Civilians remain equally dependent: 5G networks, autonomous vehicles, and the global internet collapse without this submarine connectivity.

A single severance can isolate entire nations from the digital world.

03. THE GEOPOLITICAL RIFT

The US-China technical decoupling has reached the seabed. Under the Clean Network Initiative, the US is actively removing Chinese technology from global dependency routes.

Strategic projects like the Pacific Light Cable Network (PLCN) were halted and rerouted to avoid connecting California directly to Hong Kong.

04. STRATEGIC REALIGNMENT

The battle for the Sea-Me-We 6 corridor demonstrates the stakes. The contract was awarded to American-firm SubCom over Chinese competitors.

This ensures the primary data corridor between the Mediterranean and Southeast Asia remains outside the digital influence of Beijing.

05. PACIFIC SHADOWS

Major tech giants (Amazon, Meta, Google) are now the primary architects.
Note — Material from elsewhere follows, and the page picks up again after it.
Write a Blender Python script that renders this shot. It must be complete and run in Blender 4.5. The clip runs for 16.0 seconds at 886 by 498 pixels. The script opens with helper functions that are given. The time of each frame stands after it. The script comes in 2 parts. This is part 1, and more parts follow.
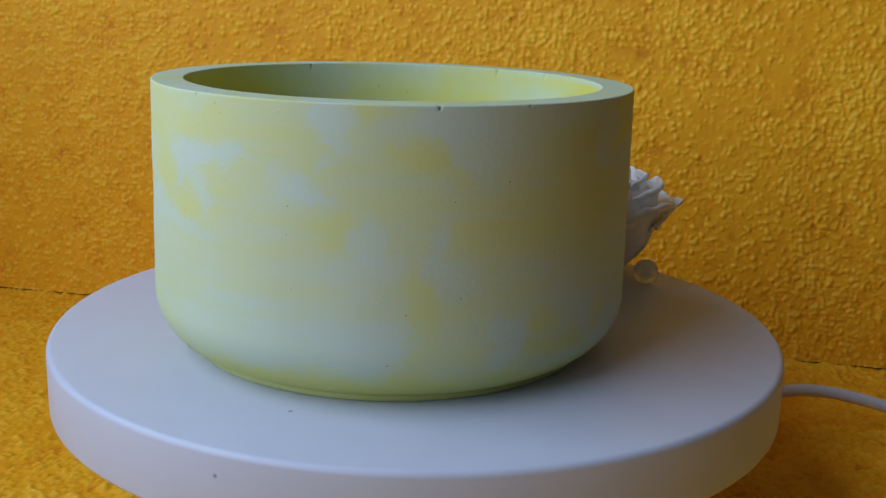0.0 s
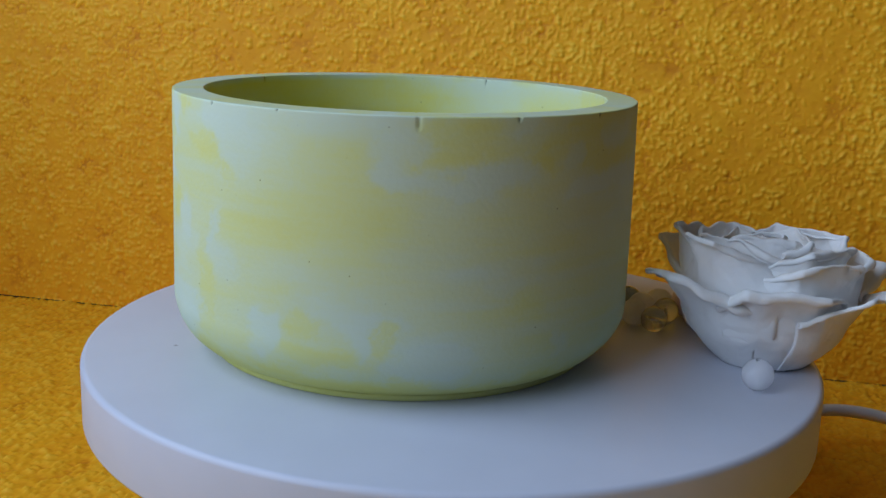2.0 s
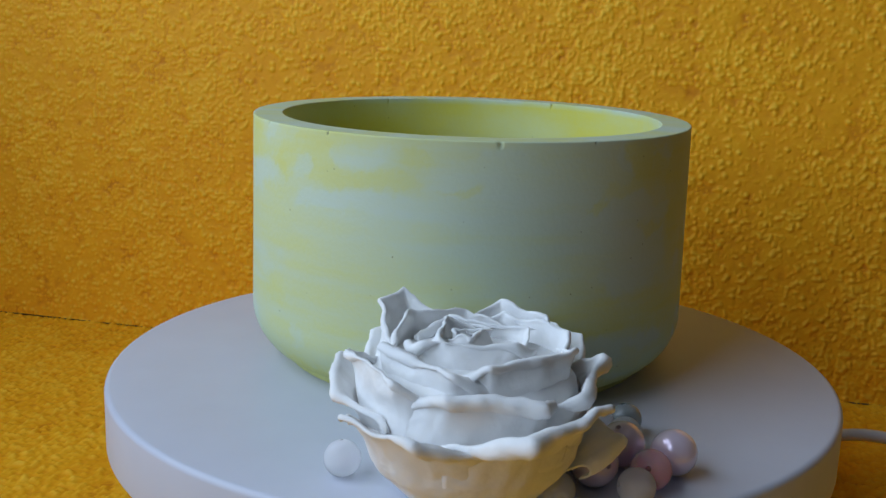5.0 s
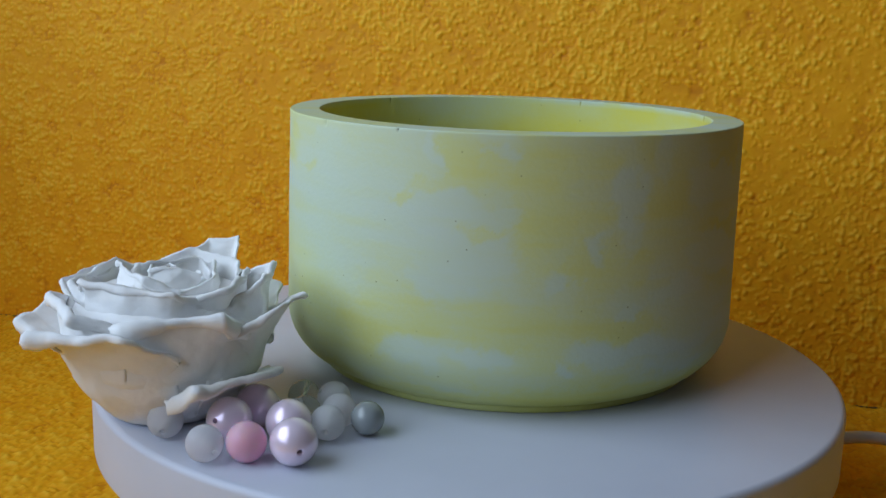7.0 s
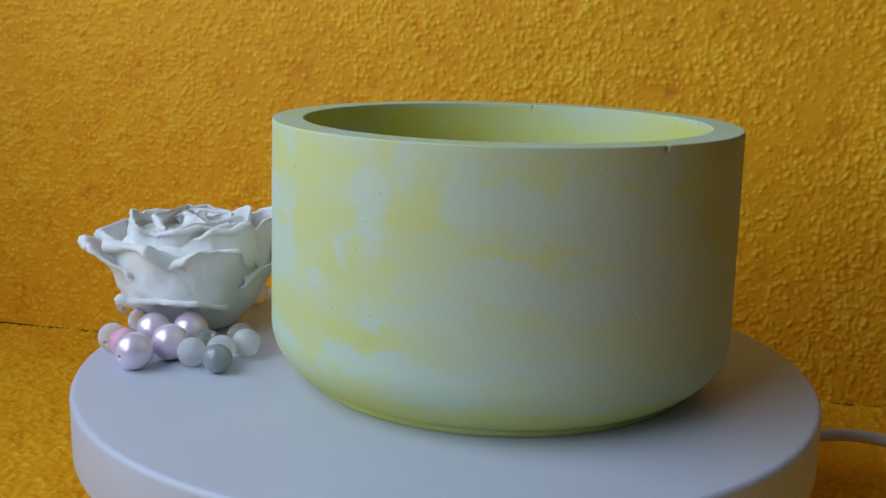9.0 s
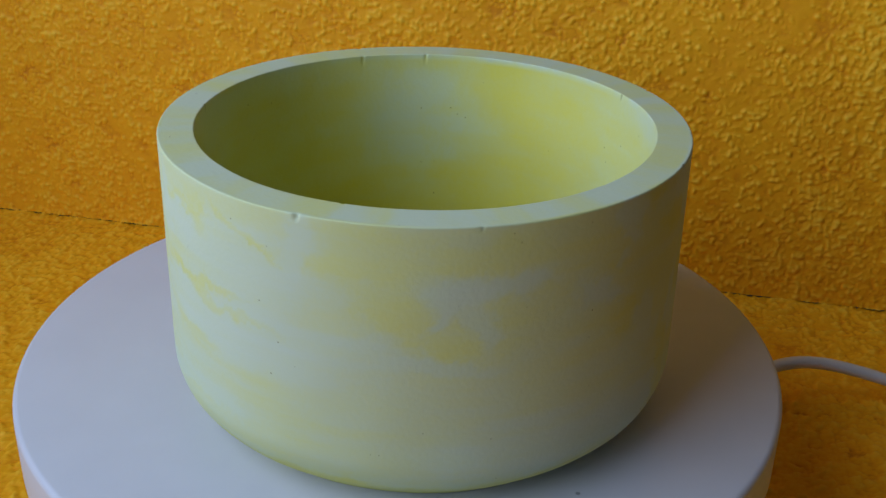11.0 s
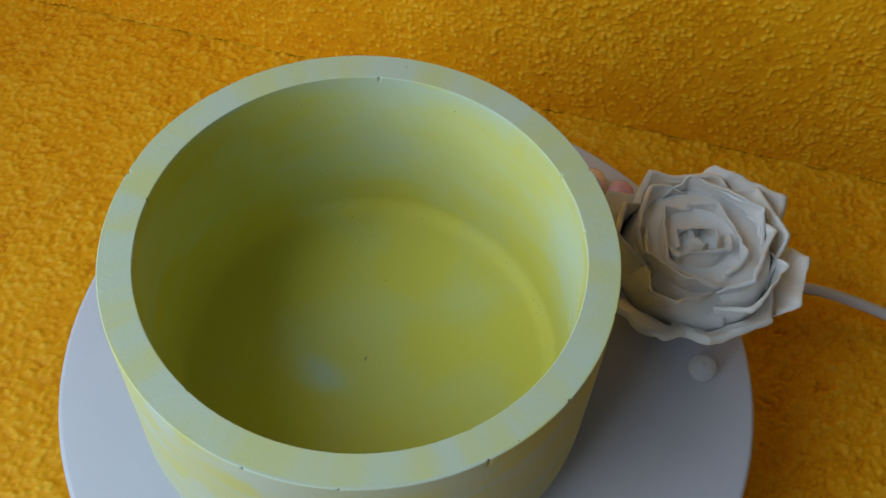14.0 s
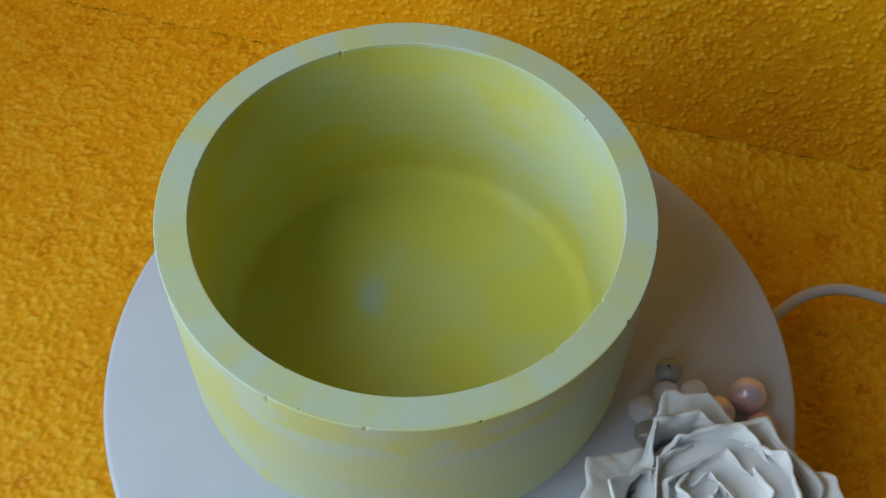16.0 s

Projects like Cap-1 were redesigned or abandoned to mitigate security risks.

Similarly, the World Bank Pacific project to connect Micronesia and Kiribati was scrapped after concerns over Chinese involvement were raised.

06. REROUTING REALITY

New routes like Bifrost and Echo are being laid through Guam and Indonesia, intentionally bypassing the contested South China Sea.

This physical rerouting of information mirrors the new Cold War lines being drawn in the global economy. The seabed is the new front line.